**Task prompt:** Search the data below for the word "objects" and copy each line that holds it.

**Collected material:**

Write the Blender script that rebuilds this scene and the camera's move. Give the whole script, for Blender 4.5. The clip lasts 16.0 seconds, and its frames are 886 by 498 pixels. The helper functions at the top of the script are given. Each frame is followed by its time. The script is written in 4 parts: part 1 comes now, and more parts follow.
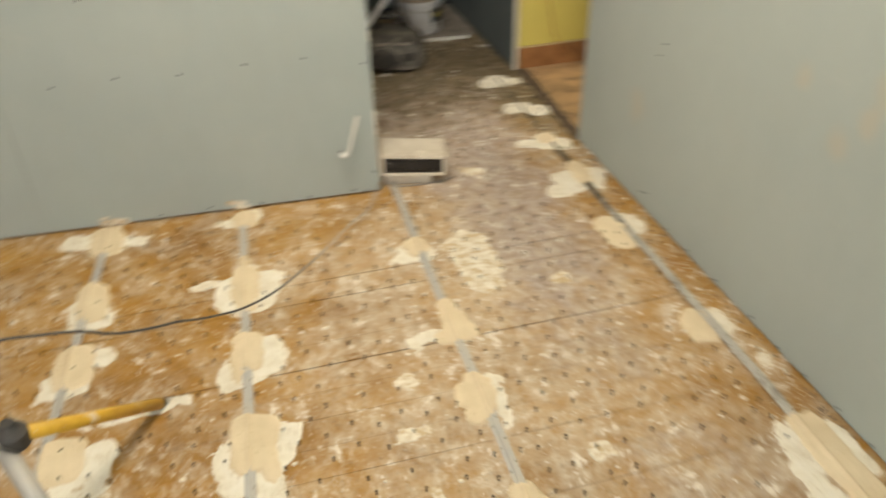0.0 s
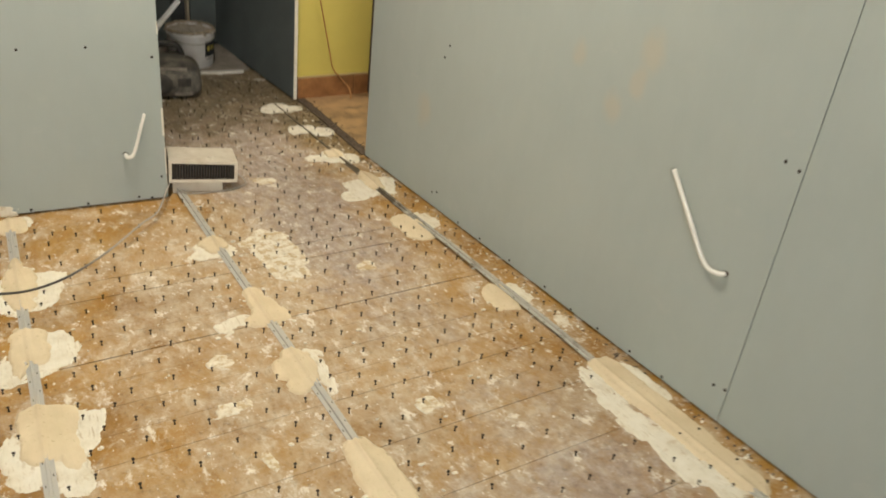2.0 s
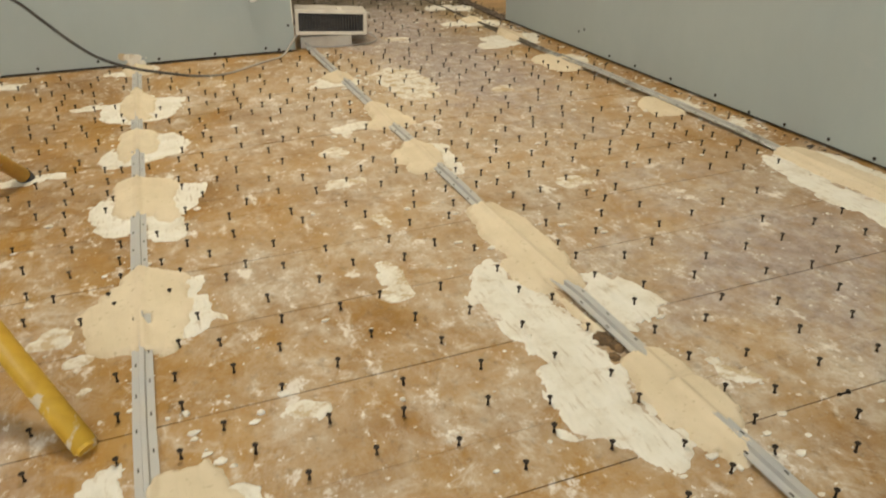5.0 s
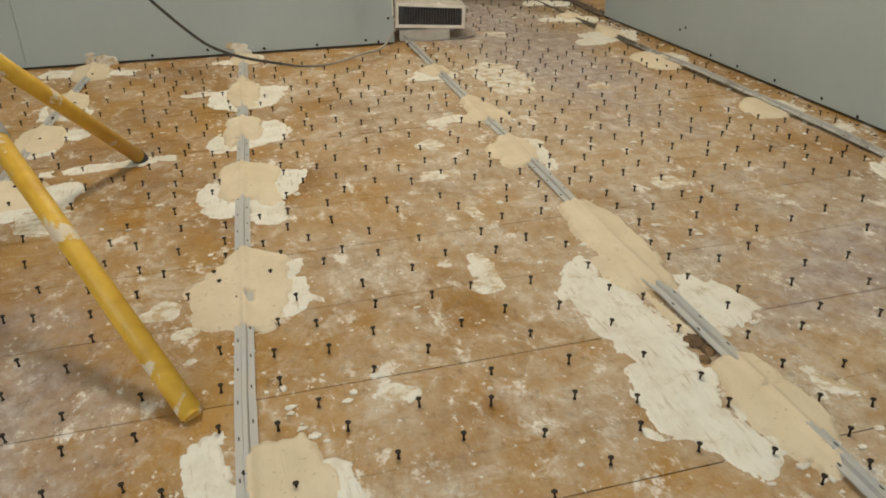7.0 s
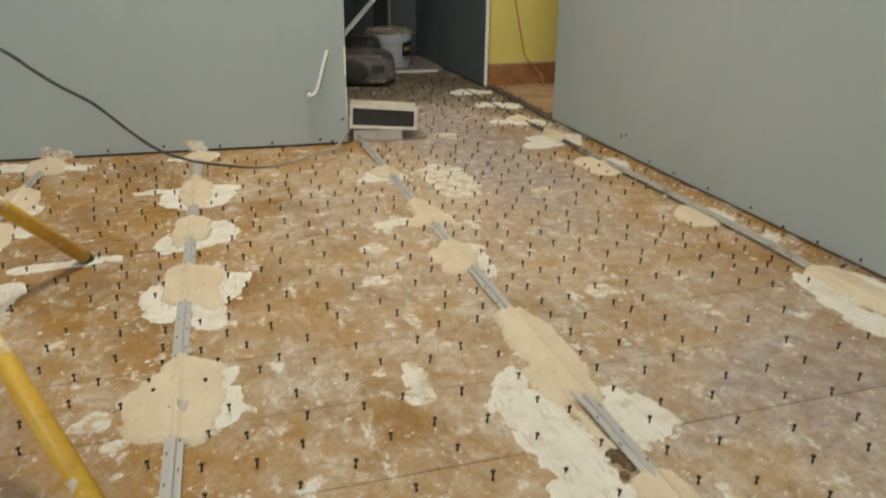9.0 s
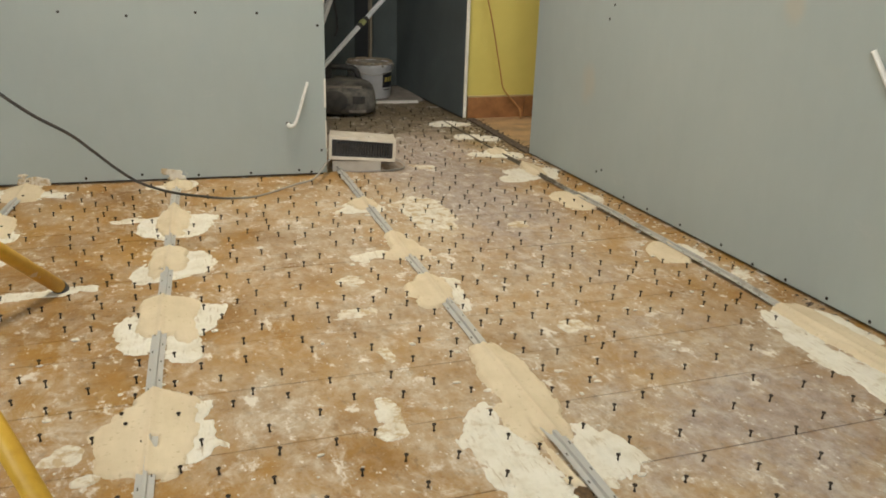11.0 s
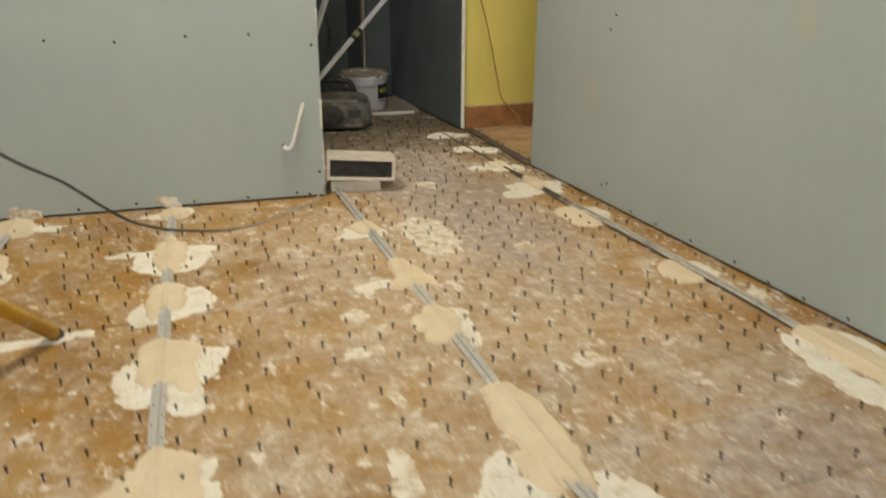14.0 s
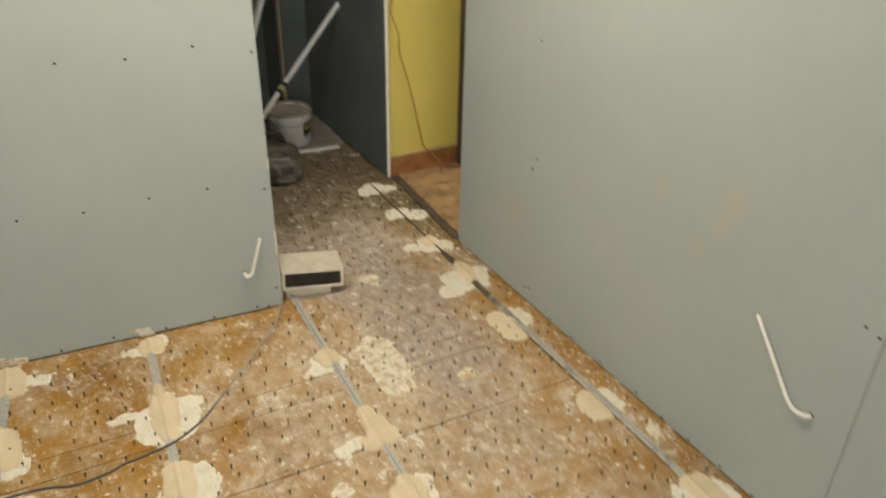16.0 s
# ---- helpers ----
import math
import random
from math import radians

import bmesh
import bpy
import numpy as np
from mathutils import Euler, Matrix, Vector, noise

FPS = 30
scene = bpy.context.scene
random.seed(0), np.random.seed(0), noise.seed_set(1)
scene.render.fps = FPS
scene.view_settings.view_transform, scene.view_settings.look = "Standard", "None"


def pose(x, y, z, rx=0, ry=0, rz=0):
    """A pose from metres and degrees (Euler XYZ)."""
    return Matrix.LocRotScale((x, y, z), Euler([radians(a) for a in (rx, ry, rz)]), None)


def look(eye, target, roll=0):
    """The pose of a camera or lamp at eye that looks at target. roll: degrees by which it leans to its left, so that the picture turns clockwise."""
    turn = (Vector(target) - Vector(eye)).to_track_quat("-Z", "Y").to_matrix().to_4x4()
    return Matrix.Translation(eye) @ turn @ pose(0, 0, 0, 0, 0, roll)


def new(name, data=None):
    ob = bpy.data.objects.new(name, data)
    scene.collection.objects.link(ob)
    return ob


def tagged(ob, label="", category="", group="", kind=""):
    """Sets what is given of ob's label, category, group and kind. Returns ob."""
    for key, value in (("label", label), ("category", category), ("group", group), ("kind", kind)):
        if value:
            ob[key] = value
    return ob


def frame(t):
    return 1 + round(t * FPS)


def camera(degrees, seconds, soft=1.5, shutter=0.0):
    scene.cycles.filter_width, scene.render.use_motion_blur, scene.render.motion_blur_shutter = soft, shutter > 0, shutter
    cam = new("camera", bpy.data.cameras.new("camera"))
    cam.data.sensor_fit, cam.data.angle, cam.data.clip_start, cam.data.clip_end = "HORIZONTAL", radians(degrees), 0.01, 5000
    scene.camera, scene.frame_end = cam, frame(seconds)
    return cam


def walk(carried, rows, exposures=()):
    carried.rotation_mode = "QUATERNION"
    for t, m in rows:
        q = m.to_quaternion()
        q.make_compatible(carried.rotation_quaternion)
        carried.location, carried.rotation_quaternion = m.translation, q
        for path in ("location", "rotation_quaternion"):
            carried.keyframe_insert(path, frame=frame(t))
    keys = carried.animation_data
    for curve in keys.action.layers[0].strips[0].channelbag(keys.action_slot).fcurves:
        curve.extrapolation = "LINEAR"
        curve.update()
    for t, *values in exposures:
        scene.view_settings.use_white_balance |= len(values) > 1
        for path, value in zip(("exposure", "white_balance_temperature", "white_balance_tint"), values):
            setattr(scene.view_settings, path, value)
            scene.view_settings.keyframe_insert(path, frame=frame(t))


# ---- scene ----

**The solution:**
    ob = bpy.data.objects.new(name, data)
    scene.collection.objects.link(ob)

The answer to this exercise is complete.